SUPPLIED DATA:
———

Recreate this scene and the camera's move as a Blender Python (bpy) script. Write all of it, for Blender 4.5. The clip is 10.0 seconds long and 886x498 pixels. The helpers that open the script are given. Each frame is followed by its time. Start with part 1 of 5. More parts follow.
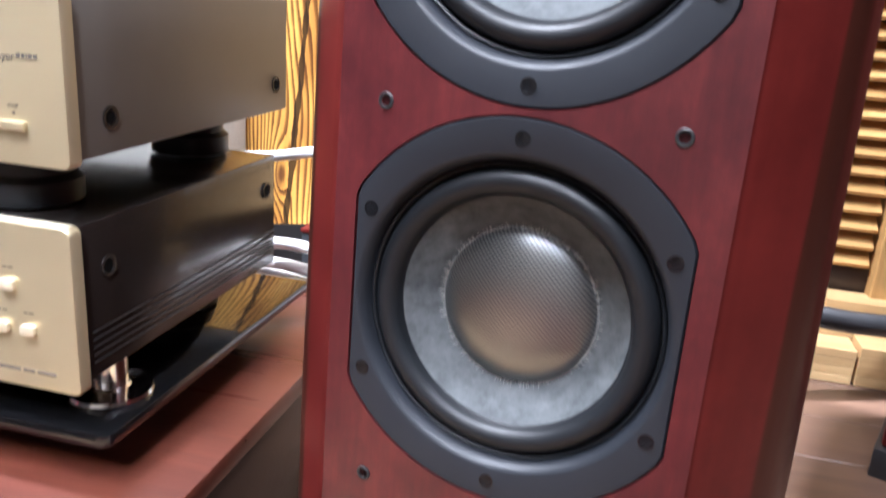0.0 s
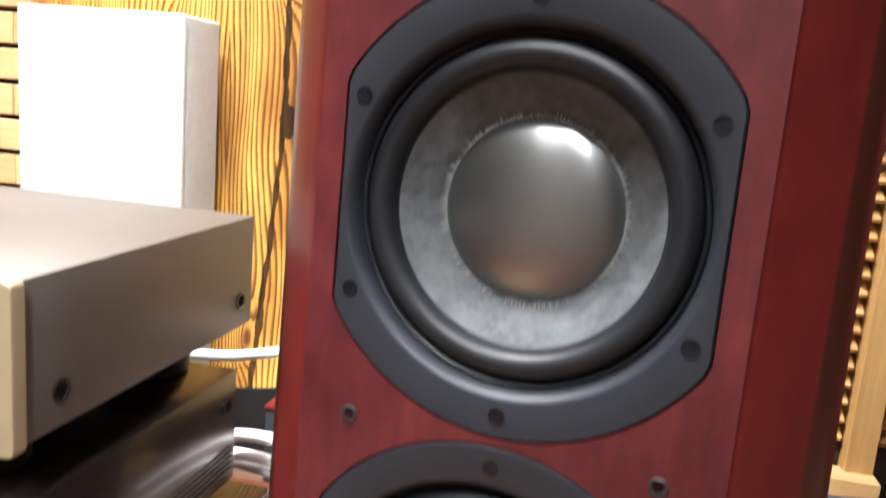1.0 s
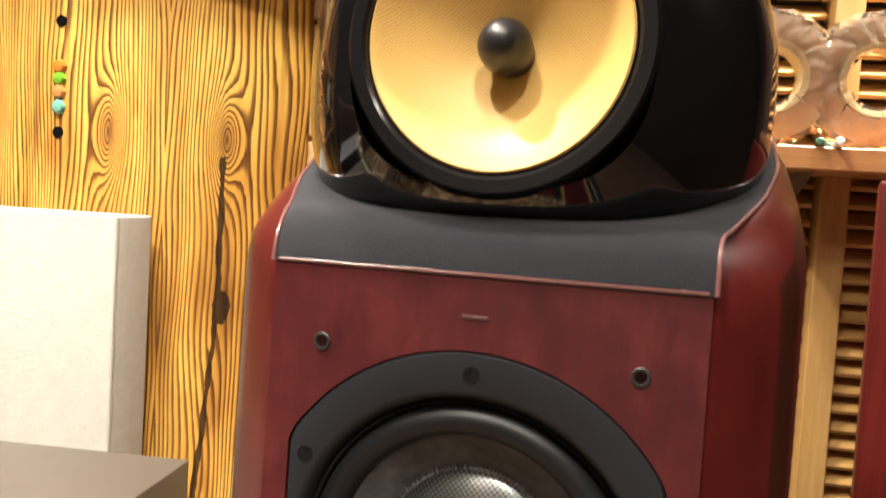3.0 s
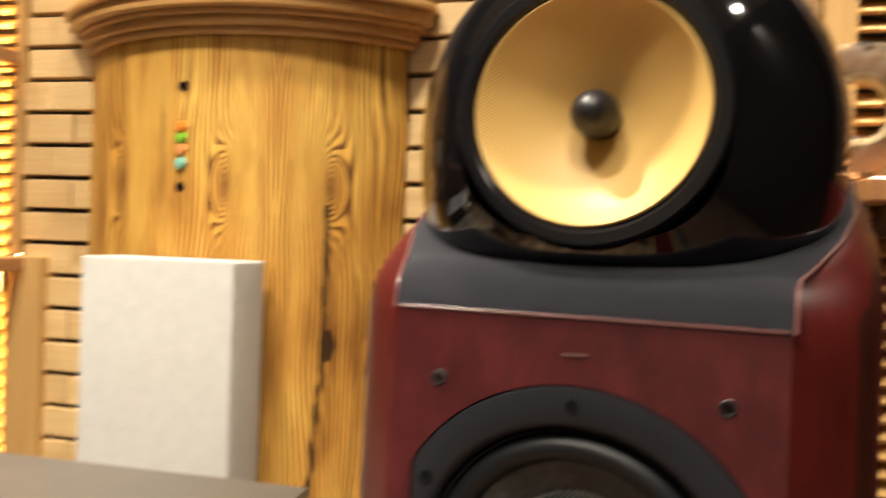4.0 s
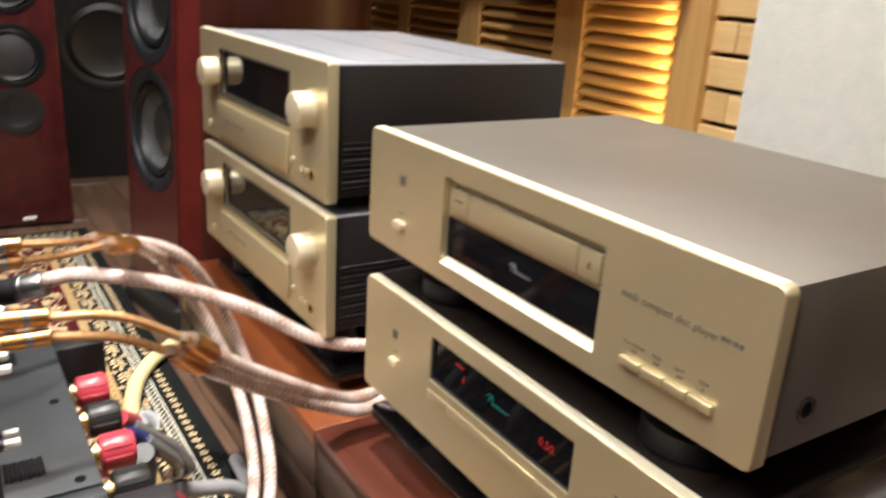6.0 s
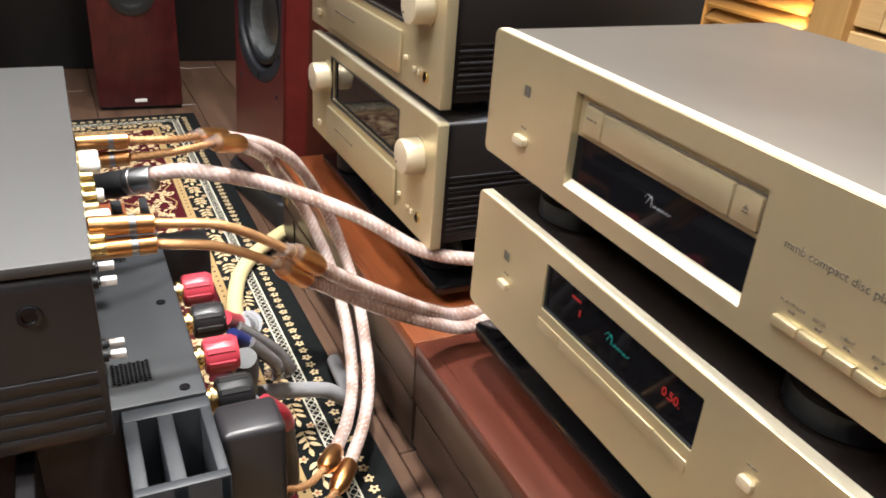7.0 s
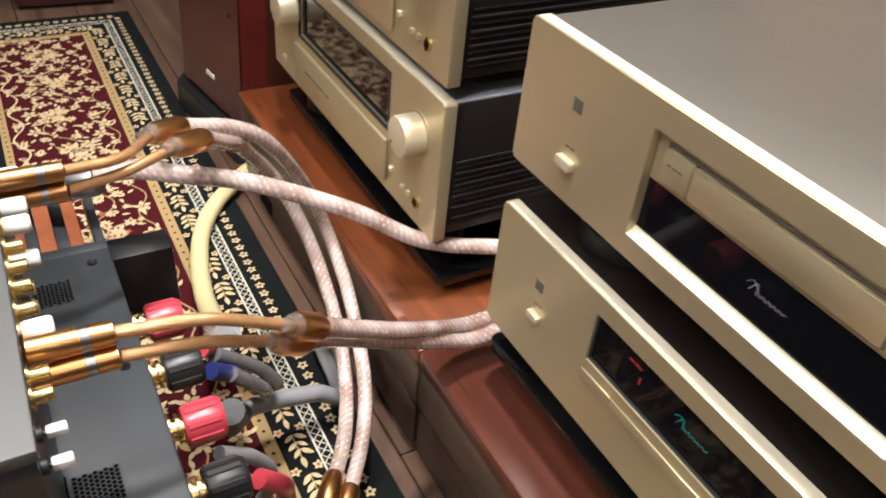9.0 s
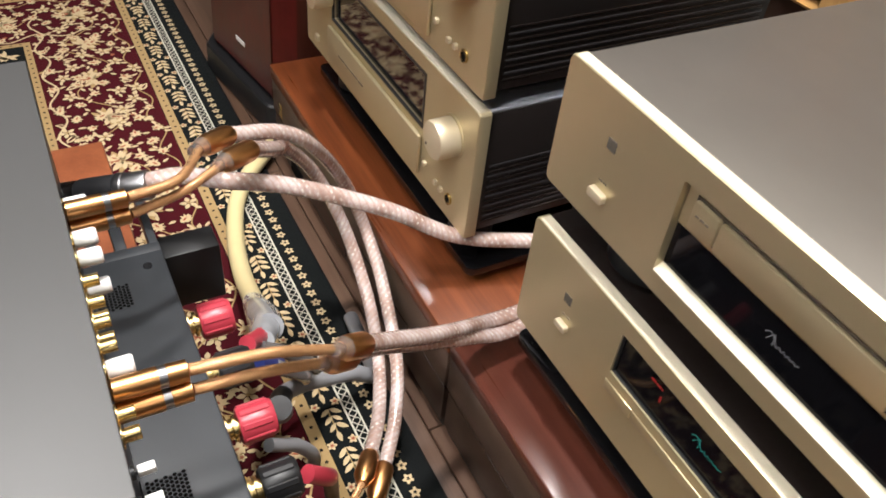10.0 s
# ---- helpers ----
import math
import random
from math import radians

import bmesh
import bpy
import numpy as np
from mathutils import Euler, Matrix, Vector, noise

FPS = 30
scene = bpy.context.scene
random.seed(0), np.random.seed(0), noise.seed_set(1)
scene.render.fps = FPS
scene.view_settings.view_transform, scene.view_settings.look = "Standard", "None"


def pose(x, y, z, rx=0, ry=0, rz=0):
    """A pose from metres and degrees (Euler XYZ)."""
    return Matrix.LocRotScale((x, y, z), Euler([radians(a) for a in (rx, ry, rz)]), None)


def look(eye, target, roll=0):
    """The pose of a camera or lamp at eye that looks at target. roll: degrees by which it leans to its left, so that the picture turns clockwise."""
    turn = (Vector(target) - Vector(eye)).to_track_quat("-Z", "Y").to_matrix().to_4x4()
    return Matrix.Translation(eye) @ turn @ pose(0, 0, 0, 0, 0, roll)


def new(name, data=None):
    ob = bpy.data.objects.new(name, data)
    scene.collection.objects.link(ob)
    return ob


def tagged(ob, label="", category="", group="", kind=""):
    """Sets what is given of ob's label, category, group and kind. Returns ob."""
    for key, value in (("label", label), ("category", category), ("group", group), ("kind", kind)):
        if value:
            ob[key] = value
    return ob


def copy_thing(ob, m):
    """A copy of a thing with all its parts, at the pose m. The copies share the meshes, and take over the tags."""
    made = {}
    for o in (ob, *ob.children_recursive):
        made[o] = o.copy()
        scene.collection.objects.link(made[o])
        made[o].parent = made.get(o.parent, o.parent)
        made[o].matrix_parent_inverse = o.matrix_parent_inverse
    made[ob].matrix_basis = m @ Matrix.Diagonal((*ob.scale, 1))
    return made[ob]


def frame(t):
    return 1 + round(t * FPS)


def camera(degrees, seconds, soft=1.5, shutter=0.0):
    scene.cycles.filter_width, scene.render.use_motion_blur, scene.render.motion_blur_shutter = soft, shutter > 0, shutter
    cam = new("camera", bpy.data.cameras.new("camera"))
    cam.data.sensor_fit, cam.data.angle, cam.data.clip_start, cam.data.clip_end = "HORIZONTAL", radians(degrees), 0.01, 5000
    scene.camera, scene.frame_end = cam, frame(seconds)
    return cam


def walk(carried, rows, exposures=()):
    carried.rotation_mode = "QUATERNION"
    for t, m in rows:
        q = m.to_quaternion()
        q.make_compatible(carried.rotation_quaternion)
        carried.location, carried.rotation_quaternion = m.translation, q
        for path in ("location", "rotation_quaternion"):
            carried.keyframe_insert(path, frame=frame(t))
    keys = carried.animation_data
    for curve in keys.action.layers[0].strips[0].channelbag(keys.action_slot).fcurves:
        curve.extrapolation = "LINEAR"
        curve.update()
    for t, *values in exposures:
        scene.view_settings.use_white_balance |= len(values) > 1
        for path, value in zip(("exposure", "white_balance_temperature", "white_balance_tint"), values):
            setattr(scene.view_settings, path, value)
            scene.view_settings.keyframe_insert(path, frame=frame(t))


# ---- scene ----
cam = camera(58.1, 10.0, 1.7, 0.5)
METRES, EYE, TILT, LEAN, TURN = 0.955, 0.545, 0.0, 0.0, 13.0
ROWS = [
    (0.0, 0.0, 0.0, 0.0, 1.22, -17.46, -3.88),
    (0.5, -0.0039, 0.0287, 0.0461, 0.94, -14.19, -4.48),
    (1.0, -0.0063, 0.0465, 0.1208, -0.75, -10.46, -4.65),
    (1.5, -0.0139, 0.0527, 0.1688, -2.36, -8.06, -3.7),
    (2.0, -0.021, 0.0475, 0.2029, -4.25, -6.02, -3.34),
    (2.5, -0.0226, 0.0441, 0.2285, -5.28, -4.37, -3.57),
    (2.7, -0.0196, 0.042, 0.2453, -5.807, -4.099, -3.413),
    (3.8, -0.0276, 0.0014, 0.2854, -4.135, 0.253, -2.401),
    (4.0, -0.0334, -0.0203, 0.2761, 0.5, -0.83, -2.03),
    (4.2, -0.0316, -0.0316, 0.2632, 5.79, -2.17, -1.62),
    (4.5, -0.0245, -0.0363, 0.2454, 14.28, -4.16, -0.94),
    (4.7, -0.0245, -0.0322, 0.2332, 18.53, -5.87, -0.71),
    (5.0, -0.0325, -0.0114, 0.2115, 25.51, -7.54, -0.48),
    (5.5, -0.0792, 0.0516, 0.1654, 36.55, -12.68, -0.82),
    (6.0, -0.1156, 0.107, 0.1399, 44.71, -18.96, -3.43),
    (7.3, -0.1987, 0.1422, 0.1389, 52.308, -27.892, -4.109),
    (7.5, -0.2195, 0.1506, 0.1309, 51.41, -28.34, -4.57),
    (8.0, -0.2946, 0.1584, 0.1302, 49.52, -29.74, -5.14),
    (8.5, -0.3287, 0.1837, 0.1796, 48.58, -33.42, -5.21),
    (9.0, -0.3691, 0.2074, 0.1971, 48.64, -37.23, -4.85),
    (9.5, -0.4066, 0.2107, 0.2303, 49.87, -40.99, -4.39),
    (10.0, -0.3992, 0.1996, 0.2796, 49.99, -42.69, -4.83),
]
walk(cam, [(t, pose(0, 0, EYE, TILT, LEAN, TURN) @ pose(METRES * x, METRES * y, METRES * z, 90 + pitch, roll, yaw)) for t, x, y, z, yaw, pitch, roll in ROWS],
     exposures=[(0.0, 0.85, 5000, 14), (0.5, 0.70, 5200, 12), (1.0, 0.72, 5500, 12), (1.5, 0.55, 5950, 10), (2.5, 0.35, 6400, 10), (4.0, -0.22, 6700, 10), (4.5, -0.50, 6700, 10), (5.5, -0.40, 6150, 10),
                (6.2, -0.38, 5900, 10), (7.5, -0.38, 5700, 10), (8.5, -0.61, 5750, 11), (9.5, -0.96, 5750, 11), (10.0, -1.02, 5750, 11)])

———

THE PROBLEM:
Print each line of the material above exactly, with the pictures removed from your copy.

SOLUTION FOR THIS PROBLEM:
Recreate this scene and the camera's move as a Blender Python (bpy) script. Write all of it, for Blender 4.5. The clip is 10.0 seconds long and 886x498 pixels. The helpers that open the script are given. Each frame is followed by its time. Start with part 1 of 5. More parts follow.
0.0 s
1.0 s
3.0 s
4.0 s
6.0 s
7.0 s
9.0 s
10.0 s
# ---- helpers ----
import math
import random
from math import radians

import bmesh
import bpy
import numpy as np
from mathutils import Euler, Matrix, Vector, noise

FPS = 30
scene = bpy.context.scene
random.seed(0), np.random.seed(0), noise.seed_set(1)
scene.render.fps = FPS
scene.view_settings.view_transform, scene.view_settings.look = "Standard", "None"


def pose(x, y, z, rx=0, ry=0, rz=0):
    """A pose from metres and degrees (Euler XYZ)."""
    return Matrix.LocRotScale((x, y, z), Euler([radians(a) for a in (rx, ry, rz)]), None)


def look(eye, target, roll=0):
    """The pose of a camera or lamp at eye that looks at target. roll: degrees by which it leans to its left, so that the picture turns clockwise."""
    turn = (Vector(target) - Vector(eye)).to_track_quat("-Z", "Y").to_matrix().to_4x4()
    return Matrix.Translation(eye) @ turn @ pose(0, 0, 0, 0, 0, roll)


def new(name, data=None):
    ob = bpy.data.objects.new(name, data)
    scene.collection.objects.link(ob)
    return ob


def tagged(ob, label="", category="", group="", kind=""):
    """Sets what is given of ob's label, category, group and kind. Returns ob."""
    for key, value in (("label", label), ("category", category), ("group", group), ("kind", kind)):
        if value:
            ob[key] = value
    return ob


def copy_thing(ob, m):
    """A copy of a thing with all its parts, at the pose m. The copies share the meshes, and take over the tags."""
    made = {}
    for o in (ob, *ob.children_recursive):
        made[o] = o.copy()
        scene.collection.objects.link(made[o])
        made[o].parent = made.get(o.parent, o.parent)
        made[o].matrix_parent_inverse = o.matrix_parent_inverse
    made[ob].matrix_basis = m @ Matrix.Diagonal((*ob.scale, 1))
    return made[ob]


def frame(t):
    return 1 + round(t * FPS)


def camera(degrees, seconds, soft=1.5, shutter=0.0):
    scene.cycles.filter_width, scene.render.use_motion_blur, scene.render.motion_blur_shutter = soft, shutter > 0, shutter
    cam = new("camera", bpy.data.cameras.new("camera"))
    cam.data.sensor_fit, cam.data.angle, cam.data.clip_start, cam.data.clip_end = "HORIZONTAL", radians(degrees), 0.01, 5000
    scene.camera, scene.frame_end = cam, frame(seconds)
    return cam


def walk(carried, rows, exposures=()):
    carried.rotation_mode = "QUATERNION"
    for t, m in rows:
        q = m.to_quaternion()
        q.make_compatible(carried.rotation_quaternion)
        carried.location, carried.rotation_quaternion = m.translation, q
        for path in ("location", "rotation_quaternion"):
            carried.keyframe_insert(path, frame=frame(t))
    keys = carried.animation_data
    for curve in keys.action.layers[0].strips[0].channelbag(keys.action_slot).fcurves:
        curve.extrapolation = "LINEAR"
        curve.update()
    for t, *values in exposures:
        scene.view_settings.use_white_balance |= len(values) > 1
        for path, value in zip(("exposure", "white_balance_temperature", "white_balance_tint"), values):
            setattr(scene.view_settings, path, value)
            scene.view_settings.keyframe_insert(path, frame=frame(t))


# ---- scene ----
cam = camera(58.1, 10.0, 1.7, 0.5)
METRES, EYE, TILT, LEAN, TURN = 0.955, 0.545, 0.0, 0.0, 13.0
ROWS = [
    (0.0, 0.0, 0.0, 0.0, 1.22, -17.46, -3.88),
    (0.5, -0.0039, 0.0287, 0.0461, 0.94, -14.19, -4.48),
    (1.0, -0.0063, 0.0465, 0.1208, -0.75, -10.46, -4.65),
    (1.5, -0.0139, 0.0527, 0.1688, -2.36, -8.06, -3.7),
    (2.0, -0.021, 0.0475, 0.2029, -4.25, -6.02, -3.34),
    (2.5, -0.0226, 0.0441, 0.2285, -5.28, -4.37, -3.57),
    (2.7, -0.0196, 0.042, 0.2453, -5.807, -4.099, -3.413),
    (3.8, -0.0276, 0.0014, 0.2854, -4.135, 0.253, -2.401),
    (4.0, -0.0334, -0.0203, 0.2761, 0.5, -0.83, -2.03),
    (4.2, -0.0316, -0.0316, 0.2632, 5.79, -2.17, -1.62),
    (4.5, -0.0245, -0.0363, 0.2454, 14.28, -4.16, -0.94),
    (4.7, -0.0245, -0.0322, 0.2332, 18.53, -5.87, -0.71),
    (5.0, -0.0325, -0.0114, 0.2115, 25.51, -7.54, -0.48),
    (5.5, -0.0792, 0.0516, 0.1654, 36.55, -12.68, -0.82),
    (6.0, -0.1156, 0.107, 0.1399, 44.71, -18.96, -3.43),
    (7.3, -0.1987, 0.1422, 0.1389, 52.308, -27.892, -4.109),
    (7.5, -0.2195, 0.1506, 0.1309, 51.41, -28.34, -4.57),
    (8.0, -0.2946, 0.1584, 0.1302, 49.52, -29.74, -5.14),
    (8.5, -0.3287, 0.1837, 0.1796, 48.58, -33.42, -5.21),
    (9.0, -0.3691, 0.2074, 0.1971, 48.64, -37.23, -4.85),
    (9.5, -0.4066, 0.2107, 0.2303, 49.87, -40.99, -4.39),
    (10.0, -0.3992, 0.1996, 0.2796, 49.99, -42.69, -4.83),
]
walk(cam, [(t, pose(0, 0, EYE, TILT, LEAN, TURN) @ pose(METRES * x, METRES * y, METRES * z, 90 + pitch, roll, yaw)) for t, x, y, z, yaw, pitch, roll in ROWS],
     exposures=[(0.0, 0.85, 5000, 14), (0.5, 0.70, 5200, 12), (1.0, 0.72, 5500, 12), (1.5, 0.55, 5950, 10), (2.5, 0.35, 6400, 10), (4.0, -0.22, 6700, 10), (4.5, -0.50, 6700, 10), (5.5, -0.40, 6150, 10),
                (6.2, -0.38, 5900, 10), (7.5, -0.38, 5700, 10), (8.5, -0.61, 5750, 11), (9.5, -0.96, 5750, 11), (10.0, -1.02, 5750, 11)])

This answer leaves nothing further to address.